The post refers to controversial comments she made during an Instagram Live video in 2016, where she admitted to drugging and robbing men when she worked as a stripper.

“N****s must’ve forgot, my n***a, the shit that I did to muthaf—in’ survive. I had to go strip. I had to go, ‘Oh yeah, you wanna f–k me? Yeah yeah yeah, let’s go back to this hotel,’” she said in the video.

“And I drugged n****s up and I robbed them. That’s what I used to do. Nothing was muthaf—in’ handed to me, my n—a. Nothing!” she said.

When the comments resurfaced in 2019, she addressed the controversy on social media, stating they were, “things that I felt I needed to do to make a living.”

“I never claim to be perfect or come from a perfect world wit a perfect past, I speak my truth, I always speak my own s–t,” she wrote at the time.

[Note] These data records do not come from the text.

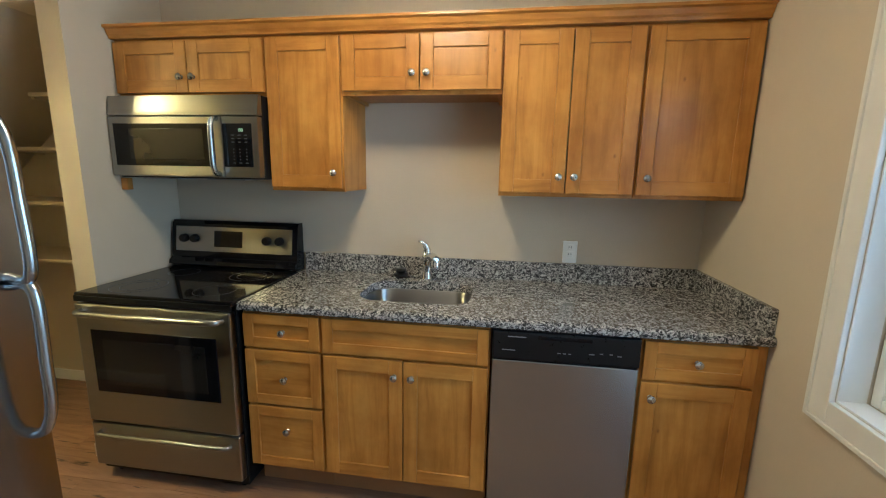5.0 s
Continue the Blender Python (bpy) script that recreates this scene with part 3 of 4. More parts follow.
def base_cabinet(y0, y1, fronts, label):
    """fronts: rows of (y0, y1, z0, z1, knob y, knob z, level)."""
    t = thing("base_cabinet", (-0.3, (y0 + y1) / 2, 0), label, "cabinet", "base cabinets")
    for a in (y0 + 0.001, y1 - 0.018):
        part("side_panel", box(XF_B + 0.002, -0.002, a, a + 0.017, 0.13, 0.868), WOOD_Z, t)
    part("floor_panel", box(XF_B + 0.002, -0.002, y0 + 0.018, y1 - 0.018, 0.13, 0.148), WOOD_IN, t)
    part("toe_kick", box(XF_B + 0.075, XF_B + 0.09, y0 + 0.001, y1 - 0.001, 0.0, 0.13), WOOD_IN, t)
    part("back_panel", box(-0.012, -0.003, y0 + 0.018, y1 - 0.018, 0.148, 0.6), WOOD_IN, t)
    part("face_frame", boxes((XF_B, XF_B + 0.018, y0 + 0.0008, y0 + 0.03, 0.129, 0.869), (XF_B, XF_B + 0.018, y1 - 0.03, y1 - 0.0008, 0.129, 0.869), (XF_B, XF_B + 0.018, y0 + 0.03, y1 - 0.03, 0.129, 0.16), (XF_B, XF_B + 0.018, y0 + 0.03, y1 - 0.03, 0.69, 0.72), (XF_B, XF_B + 0.018, y0 + 0.03, y1 - 0.03, 0.85, 0.869)), WOOD_Z, t)
    for a, b, c, d, ky, kz, lev in fronts:
        shaker("drawer_front" if lev else "door", t, XF_B - 0.001, a, b, c, d, (ky, kz) if ky else None, 0.045 if lev else 0.058, lev)
    return t


base_cabinet(0.003, 0.438, [(0.045, 0.43, 0.712, 0.862, 0.245, 0.79, True), (0.045, 0.43, 0.145, 0.698, 0.395, 0.64, False)], "honey alder base cabinet with drawer and door by the window wall")
base_cabinet(1.0, 1.708, [(1.008, 1.70, 0.712, 0.862, None, 0, True), (1.008, 1.352, 0.145, 0.698, 1.318, 0.632, False), (1.357, 1.70, 0.145, 0.698, 1.39, 0.632, False)], "honey alder double-door sink cabinet")
base_cabinet(1.708, 2.066, [(1.716, 2.058, 0.712, 0.862, 1.875, 0.788, True), (1.716, 2.058, 0.448, 0.700, 1.875, 0.574, True), (1.716, 2.058, 0.145, 0.436, 1.875, 0.33, True)], "honey alder three-drawer base cabinet beside the stove")

# ---- granite worktop with a rounded sink opening ----


def rounded(x0, x1, y0, y1, r, n=6):
    pts = []
    for cx, cy, a0 in ((x1 - r, y1 - r, 0), (x0 + r, y1 - r, 90), (x0 + r, y0 + r, 180), (x1 - r, y0 + r, 270)):
        for k in range(n + 1):
            a = radians(a0 + 90 * k / n)
            pts.append((cx + r * math.cos(a), cy + r * math.sin(a)))
    return pts


SX0, SX1, SY0, SY1 = -0.51, -0.165, 1.10, 1.61
ct = thing("worktop", (-0.32, 1.03, 0.87), "black, grey and white speckled granite worktop", "worktop")


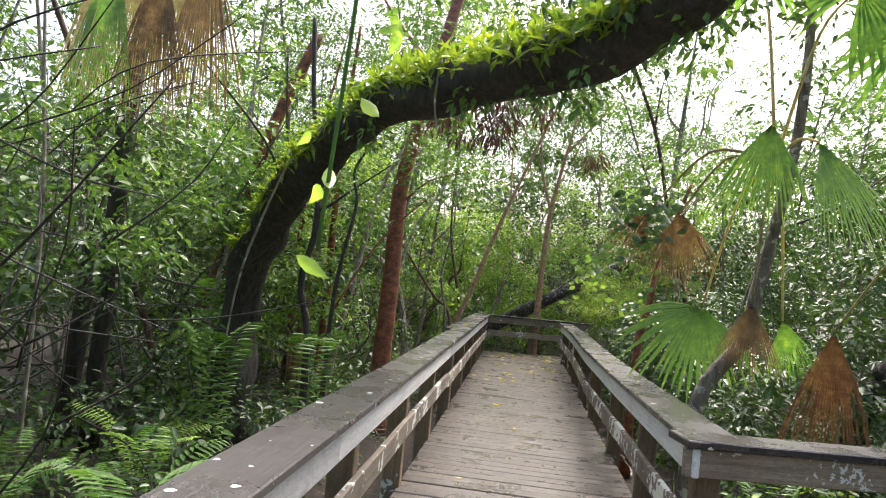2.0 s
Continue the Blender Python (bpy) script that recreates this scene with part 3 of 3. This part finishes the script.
cloud("canopy_foliage", np.r_[scatter(52, (-11, -2.8), (6, 20), (3.8, 8)), scatter(16, (0.2, 2.4), (20.6, 23), (5.0, 7.5)), scatter(46, (-3.0, 2.6), (15.5, 20), (5.4, 8.6)), scatter(46, (-3, 4.5), (17, 26), (5.6, 10)), scatter(18, (3.1, 7), (20.7, 22.5), (2.25, 3.3)), scatter(110, (-9, 6), (25, 32), (4.4, 8.5)), scatter(46, (-6, 2.4), (21, 26), (4.6, 8.5)), scatter(8, (2.4, 7), (22, 27), (4.2, 7.5)), scatter(70, (4.4, 12), (8, 22), (3.2, 6.0)), scatter(46, (-7.5, -2.8), (17.5, 23), (3.8, 8))], 150, 0.37, 0.11, L_CANOPY, "broken canopy of small leaves against bright sky", 0.5)
cloud("understorey_foliage", np.r_[scatter(130, (-3.5, 5), (20.7, 23), (-0.45, 0.05)), scatter(150, (-2.6, -0.6), (13, 21), (-0.45, -0.1))], 30, 0.3, 0.07, L_MID, "low seedlings on the forest floor", 0.55, True)
cloud("understorey_foliage", scatter(26, (2.15, 3.6), (7.4, 9.2), (-0.45, 0.15)), 60, 0.26, 0.08, L_BRIGHT, "bright green seedlings beside the bay railing", 0.55, True)
# the dark leaf colour here also imitates shade under the trees
cloud("understorey_foliage", np.r_[scatter(80, (2.9, 5.5), (9.8, 18), (0.3, 3.0)), scatter(70, (3.6, 7.5), (11, 18.5), (1.6, 3.9))], 85, 0.36, 0.09, L_DARK, "tall dark shrubs beyond the railing, shade partly in their colour", 0.55, True)
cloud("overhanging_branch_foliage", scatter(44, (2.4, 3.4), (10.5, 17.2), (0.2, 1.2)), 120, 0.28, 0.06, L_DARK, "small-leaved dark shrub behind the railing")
p, w = clumped(np.r_[around((2.0, 15.1, 1.15), 16, 0.13, 0.16), around((2.05, 15.7, 1.55), 16, 0.16, 0.2), around((2.5, 15.4, 1.2), 16, 0.25, 0.4)], 75, 0.17)
shrub = root("leaning_shrub", (2.5, 15.4, -0.5))
tagged(under(new("foliage", leaves("foliage", p, w, rng.uniform(0.03, 0.06, len(p)), rng.uniform(0.016, 0.028, len(p)), L_EPIPHYTE, oval=True)), shrub), kind="stuff")
for e in ((1.95, 15.1, 1.2), (2.05, 15.7, 1.7), (2.6, 15.5, 1.5), (2.3, 15.0, 1.3)):
    under(new("stem", mesh_of("stem", *tube([(2.5, 15.4, -0.5), (2.5 + 0.3 * (e[0] - 2.5), 15.4, 0.5), e], 0.014, 0.004, 5, 5, 0.2), B_BROWN, True)), shrub)
tagged(shrub, "fine yellow-green shrub leaning over the railing", "shrub")
# full rings: the unseen part at y < 0 is added for light and reflections
ang, rad = rng.uniform(0, 6.283, 900), rng.uniform(15.5, 25, 900)
cloud("far_woods", np.c_[rad * np.cos(ang), 13 + rad * np.sin(ang), -0.3 + 8.0 * rng.random(900) ** 1.5], 105, 0.95, 0.34, L_CANOPY, "dense far woodland all round, its unseen part behind the start added to shape light", 0.5)
# darker leaves low down: the far wood's shade is in their colour
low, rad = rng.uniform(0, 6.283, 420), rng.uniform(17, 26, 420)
cloud("far_woods", np.c_[rad * np.cos(low), 13 + rad * np.sin(low), -0.3 + 3.2 * rng.random(420)], 60, 1.3, 0.5, L_DARK, "low growth of the far woodland, shade put into its dark leaf colour", 0.5)
# backing layer whose dark leaf colour imitates shaded depth
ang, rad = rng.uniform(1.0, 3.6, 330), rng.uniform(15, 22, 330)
cloud("far_woods", np.c_[rad * np.cos(ang), 13 + rad * np.sin(ang), 0.5 + np.where(ang < 1.5, 2.8, 5.5) * rng.random(330)], 60, 1.0, 0.36, L_DARK, "depths of the woodland beyond the walk, shade put into the leaf colour", 0.55)

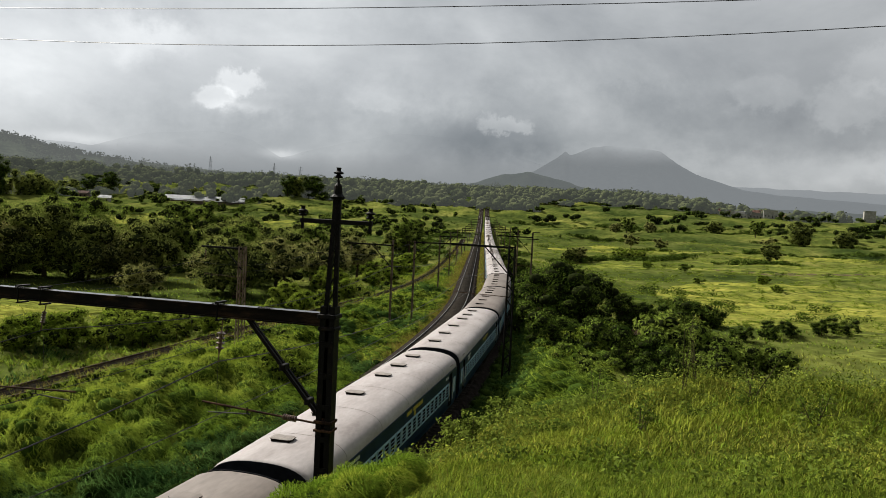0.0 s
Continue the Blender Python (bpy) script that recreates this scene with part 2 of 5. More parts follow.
def far_mat(name, low, high, haze_glow, amount, grain=0.006, cloud=None):
    """Distant bare and wooded slopes; the haze before them is put in as a glow of the surface."""
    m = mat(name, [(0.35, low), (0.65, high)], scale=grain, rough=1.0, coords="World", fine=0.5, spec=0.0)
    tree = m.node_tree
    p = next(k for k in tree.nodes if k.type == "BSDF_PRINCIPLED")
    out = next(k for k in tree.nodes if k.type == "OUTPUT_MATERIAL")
    # this emission paints the haze onto the surface
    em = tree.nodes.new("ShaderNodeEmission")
    em.inputs["Color"].default_value = (*(v * 0.66 for v in haze_glow), 1)
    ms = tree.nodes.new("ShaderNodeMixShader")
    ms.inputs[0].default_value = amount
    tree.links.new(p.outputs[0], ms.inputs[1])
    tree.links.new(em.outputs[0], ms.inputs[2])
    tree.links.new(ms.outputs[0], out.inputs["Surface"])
    if cloud:
        # the tops fade into the cloud base, between two heights
        n = lambda kind, **props: make_node(tree, kind, props)
        lk = tree.links.new
        geo = n("ShaderNodeNewGeometry")
        sep = n("ShaderNodeSeparateXYZ")
        lk(geo.outputs["Position"], sep.inputs[0])
        puff = n("ShaderNodeTexNoise")
        puff.inputs["Scale"].default_value = 0.0022
        puff.inputs["Detail"].default_value = 5
        lk(geo.outputs["Position"], puff.inputs["Vector"])
        up = n("ShaderNodeMath", operation="MULTIPLY_ADD")
        lk(puff.outputs["Fac"], up.inputs[0])
        up.inputs[1].default_value = 200
        lk(sep.outputs[2], up.inputs[2])
        fade = n("ShaderNodeMapRange")
        lk(up.outputs[0], fade.inputs[0])
        fade.inputs[1].default_value = cloud[0] + 100
        fade.inputs[2].default_value = cloud[1] + 100
        fade.inputs[4].default_value = cloud[2]
        clear = n("ShaderNodeBsdfTransparent")
        veil = n("ShaderNodeMixShader")
        lk(fade.outputs[0], veil.inputs[0])
        lk(ms.outputs[0], veil.inputs[1])
        lk(clear.outputs[0], veil.inputs[2])
        lk(veil.outputs[0], out.inputs["Surface"])
    return m


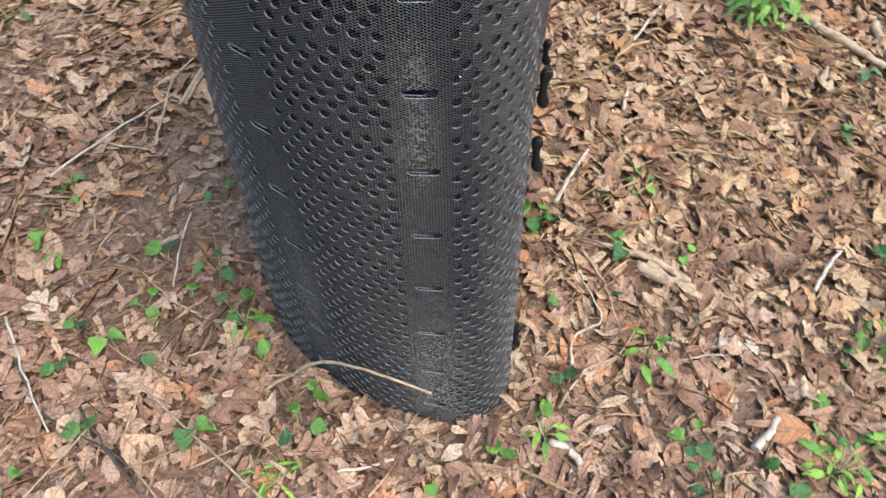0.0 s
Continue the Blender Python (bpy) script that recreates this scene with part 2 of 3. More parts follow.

She added that the hip-hop culture she comes from is, “where you can talk about about where you come from, talk about the wrong things you had to do to get where you are.”

“I made the choices that I did at the time because I had very limited options. I was blessed to have been able to rise from that, but so many women have not. Whether or not they were poor choice at the time, I did what I had to do to survive,” she added.

She concluded her social media message with, “I have a past that I can’t change, we all do.”